In 2013, the Senate passed legislation with some GOP support that offered the chance for citizenship for those who qualified. But that bill died in the Republican-controlled House, and GOP support for the idea has dried up. Mrs. Clinton plans to meet with young people at a Las Vegas high school.

“She will say that the standard for a true solution is nothing less than a full and equal path to citizenship,” said a Clinton aide, previewing her remarks. “She will say that we cannot settle for proposals that provide hardworking people with merely a ’second-class’ status.”

That is a reference principally to former Florida Gov. Jeb Bush, the all-but-declared presidential candidate who once supported a path to citizenship but now is promoting the opportunity for a legal status short of citizenship.

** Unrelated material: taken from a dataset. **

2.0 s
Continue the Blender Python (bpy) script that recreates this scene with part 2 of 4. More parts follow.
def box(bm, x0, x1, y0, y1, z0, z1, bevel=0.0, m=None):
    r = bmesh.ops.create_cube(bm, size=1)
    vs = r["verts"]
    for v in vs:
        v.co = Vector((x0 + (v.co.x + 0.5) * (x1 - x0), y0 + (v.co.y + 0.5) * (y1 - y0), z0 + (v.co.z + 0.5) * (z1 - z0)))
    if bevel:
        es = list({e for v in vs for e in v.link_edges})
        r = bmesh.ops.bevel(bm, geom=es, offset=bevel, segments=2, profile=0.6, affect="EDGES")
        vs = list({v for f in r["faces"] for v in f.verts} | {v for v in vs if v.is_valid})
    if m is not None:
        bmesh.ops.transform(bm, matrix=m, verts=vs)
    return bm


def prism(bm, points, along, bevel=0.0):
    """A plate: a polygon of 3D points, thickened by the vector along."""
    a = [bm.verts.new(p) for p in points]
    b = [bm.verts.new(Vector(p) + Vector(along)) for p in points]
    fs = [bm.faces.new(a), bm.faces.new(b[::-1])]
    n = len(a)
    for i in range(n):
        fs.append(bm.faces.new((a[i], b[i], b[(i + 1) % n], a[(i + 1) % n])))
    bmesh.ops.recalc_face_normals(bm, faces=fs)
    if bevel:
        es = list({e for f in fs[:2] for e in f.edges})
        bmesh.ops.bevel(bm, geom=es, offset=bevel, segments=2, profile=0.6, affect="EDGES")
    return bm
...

Even that is unpopular among many GOP primary voters. Critics of a path to citizenship or other legal status say it would reward people who broke the law.

Many Democrats see Mr. Bush as a strong general-election contender in part because of his potential to appeal to Hispanic voters, who overwhelmingly supported Democrat Barack Obama in his two elections. Mr. Bush has long spoken of immigration in welcoming terms, speaks fluent Spanish and is married to a Latina woman.

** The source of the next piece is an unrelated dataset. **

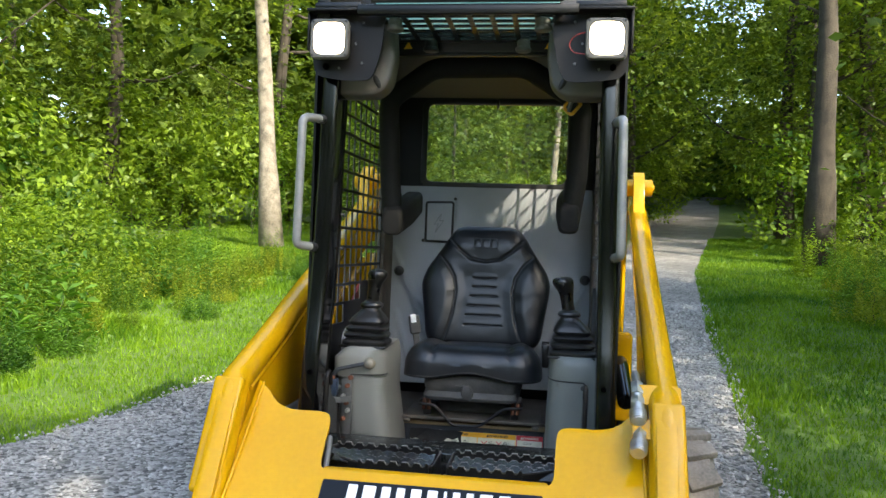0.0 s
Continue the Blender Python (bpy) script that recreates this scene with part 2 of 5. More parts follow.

Mrs. Clinton has supported a path to citizenship at least as far back as 2006, though she has taken more cautious positions on other immigration issues. She at one point opposed driver’s licenses for illegal immigrants, though an aide recently said that she now supports that policy. Last summer, she upset some immigration advocates when she said that unaccompanied children coming across the border illegally should be sent back to their home countries.

Mrs. Clinton’s appearance on Tuesday is meant to begin laying the groundwork to tell Hispanic voters that Mr. Bush isn’t as supportive of a liberalized immigration policy as Mrs. Clinton and other Democrats are.

“Clinton will talk about her commitment to fixing our broken immigration system by passing comprehensive immigration reform that provides a path to citizenship, treats everyone with dignity and compassion, upholds the rule of law, protects our border and national security, and brings millions of hardworking people out of the shadows and into the formal economy so they can pay taxes and contribute to our nation’s prosperity,” the aide said.

Mrs. Clinton, the leading Democratic candidate for president by a wide margin, will meet with young people who were brought to the U.S. illegally as children. Mr. Obama took executive action to protect these people among other undocumented immigrants from deportation. GOP candidates including Mr. Bush say his move overstepped presidential authority and have said they would roll it back.

She will appear at Rancho High School, which has a student body that is about 70% Hispanic, the Clinton campaign said.

Nevada is one of a handful of states with large Hispanic populations that have been closely fought in recent presidential races.